State-owned wealth funds which are based on current account surpluses have existed at least since the 1950s. However, their total size worldwide has increased significantly over the past two decades. During fiscal 1990, sovereign funds held close to $500 billion — the current total is now estimated at almost $3 trillion. Based on the likely trajectory of current accounts, total estimates could go as high as $10 trillion by 2012.
Since last year, sovereign funds have gained attention and influence on the global financial markets, when they began exerting dominance over hedge funds and private equity as the main driver of corporate takeover activity. So now it matters what a state-owned wealth fund really thinks about a specific company or Wall Street in general.
One such sovereign fund is Temasek Holdings Pte. Ltd., which manages a portfolio of more than $130 billion and has pumped billions of dollars into Western banks. Singapore’s second-largest sovereign wealth fund is the biggest shareholder in Merrill Lynch & Co. (MER), owning close to a 10% stake in the leading investment bank. Temasek may even acquire a larger stake in a bet the U.S. securities firm will rebound. According to DowJones, Temasek sees value in banking stocks in the United States.
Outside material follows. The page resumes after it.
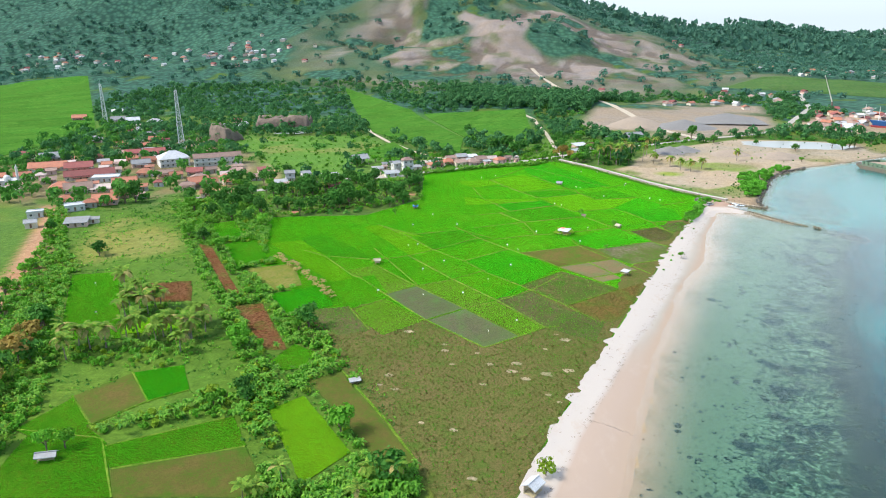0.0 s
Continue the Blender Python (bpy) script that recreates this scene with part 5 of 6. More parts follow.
def house(x, y, w, roof, kind, turn=None, group="houses of the village"):
    HOUSE_SPOTS.append((x, y, w))
    rng = random.Random(int(x * 7 + y * 3))
    turn = (32 if x < -150 else 34) + rng.uniform(-10, 10) if turn is None else turn
    floors = {"two": 2, "three": 3, "school": 2, "big": 2, "flat": 1}.get(kind, 1)
    d = {"school": 9.0, "big": w * 0.8, "mosque": w}.get(kind, min(w * rng.uniform(0.65, 0.85), 11))
    h = floors * 3.1 if kind != "shed" else 2.5
    ob = empty("house" if kind not in ("shed", "barn", "school", "mosque") else kind, pose(x, y, land_z(x, y) - 0.1, 0, 0, turn), HOUSE_LABELS[kind].format(ROOF_WORDS[roof]), kind if kind in ("shed", "barn", "school", "mosque") else "house", group)
    mat = PLASTER[0] if kind in ("two", "three", "big", "mosque", "school", "flat") else rng.choice(PLASTER)
    bm = bmesh.new()
    if kind == "barn":
        for px in (-w / 2 + 0.3, 0, w / 2 - 0.3):
            for py in (-d / 2 + 0.3, d / 2 - 0.3):
                box(bm, px - 0.18, px + 0.18, py - 0.18, py + 0.18, 0, 4.6)
        box(bm, -w / 2, w / 2, d / 2 - 0.2, d / 2, 0, 3.0)
        h = 4.6
    else:
        box(bm, -w / 2, w / 2, -d / 2, d / 2, 0, h, 0.04)
        box(bm, -w / 2 - 0.15, w / 2 + 0.15, -d / 2 - 0.15, d / 2 + 0.15, 0, 0.35)
        for f in range(1, floors):
            box(bm, -w / 2 - 0.1, w / 2 + 0.1, -d / 2 - 0.9, d / 2 + 0.1, f * 3.1 - 0.12, f * 3.1 + 0.1)
        if kind in ("gable", "school") and roof:
            r = (d / 2 + 0.6) * 0.55 * 0.85
            for s in (-1, 1):
                v = [bm.verts.new((s * (w / 2 - 0.02), -d / 2, h)), bm.verts.new((s * (w / 2 - 0.02), d / 2, h)), bm.verts.new((s * (w / 2 - 0.02), 0, h + r))]
                bm.faces.new(v if s > 0 else v[::-1])
    part("wall", bm, mat, ob)
    bm = bmesh.new()
    if kind in ("flat", "mosque"):
        box(bm, -w / 2 - 0.25, w / 2 + 0.25, -d / 2 - 0.25, d / 2 + 0.25, h + 0.004, h + 0.25)
        for a in ((-w / 2 - 0.25, w / 2 + 0.25, -d / 2 - 0.25, -d / 2), (-w / 2 - 0.25, w / 2 + 0.25, d / 2, d / 2 + 0.25)):
            box(bm, *a, h + 0.25, h + 0.7)
    else:
        roof_shape(bm, w, d, h, {"shed": "shed", "hip": "hip", "big": "hip", "three": "hip"}.get(kind, "gable"))
    part("roof", bm, ROOFS[roof], ob)
    if kind == "mosque":
        bm = bmesh.new()
        bmesh.ops.create_uvsphere(bm, u_segments=16, v_segments=8, radius=2.3, matrix=Matrix.Translation((0, 0, h + 1.4)))
        rod(bm, (0, 0, h + 3.5), (0, 0, h + 5.4), 0.12, 0.02)
        part("dome", bm, PLASTER[0], ob, smooth=True)
        bm = bmesh.new()
        rod(bm, (w / 2 + 1, 0, 0), (w / 2 + 1, 0, 11), 0.9, 0.75, 10)
        rod(bm, (w / 2 + 1, 0, 11), (w / 2 + 1, 0, 13.5), 0.9, 0.05, 10)
        part("minaret", bm, PLASTER[0], ob)
    if kind == "barn":
        return ob
    n = max(1, min(8, int(w / 3.2)))
    for f in range(floors):
        for i in range(n):
            px = -w / 2 + w * (i + 0.5) / n
            if f == 0 and i == n // 2:
                child("door", DOOR, ob, Matrix.Translation((px, -d / 2 - 0.03, 0.36)))
            else:
                win = child("window", WINDOW, ob, Matrix.Translation((px, -d / 2 - 0.03, f * 3.1 + 1.0)))
                child("pane", PANE, win)
        for s, a in ((1, 90), (-1, -90)):
            if f or s > 0:
                win = child("window", WINDOW, ob, Matrix.Translation((s * (w / 2 + 0.03), 0, f * 3.1 + 1.0)) @ Matrix.Rotation(radians(a), 4, "Z"))
                child("pane", PANE, win)
    if kind in ("gable", "hip") and w > 8:
        bm = bmesh.new()
        for px in (-w * 0.3, w * 0.3):
            box(bm, px - 0.1, px + 0.1, -d / 2 - 2.0, -d / 2 - 1.8, 0, 2.3)
        part("porch_post", bm, mat, ob)
        bm = bmesh.new()
        v = [bm.verts.new(q) for q in ((-w * 0.36, -d / 2 - 2.3, 2.3), (w * 0.36, -d / 2 - 2.3, 2.3), (w * 0.36, -d / 2 - 0.62, 2.75), (-w * 0.36, -d / 2 - 0.62, 2.75))]
        bm.faces.new(v)
        bmesh.ops.solidify(bm, geom=bm.faces[:], thickness=0.12)
        part("porch_roof", bm, ROOFS[roof], ob)
    return ob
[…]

The fund’s Senior Managing Director Manish Kejriwal told journalists:
The financial service industry is one we believe in. If anything, the (Merrill management) team has gotten stronger over the last eight months. Temasek’s confidence in Merrill CEO Thain and his team “remains high”.
Kejriwal also added that the fund “is concentrated on U.S. and UK primarily because it sees value.” The Senior Managing Director, however, didn’t say or give an indication as to whether Temasek would be interested in buying a stake in investment bank Lehman Brothers Holdings Inc. (LEH), which has been looking for potential buyers in Asian countries like China and Korea. Regardless, it’s nice to finally see major players attribute some faith in the bounce-back potential of the banking sector and the financial industry in general.
Merrill’s shares have fallen more than 50% since Dec.07, when Temasek first paid $5 billion for about 5% of the third-biggest U.S. securities firm. In July, Merrill said it would issue $3.4 billion in new shares to Temasek as part of an $8.5 billion fund-raising exercise.
Sovereign wealth funds including Temasek, Kuwait Investment Authority and China Investment Corp. have contributed more than $200 billion of capital for several U.S. banks after losses and writedowns from the U.S. subprime meltdown.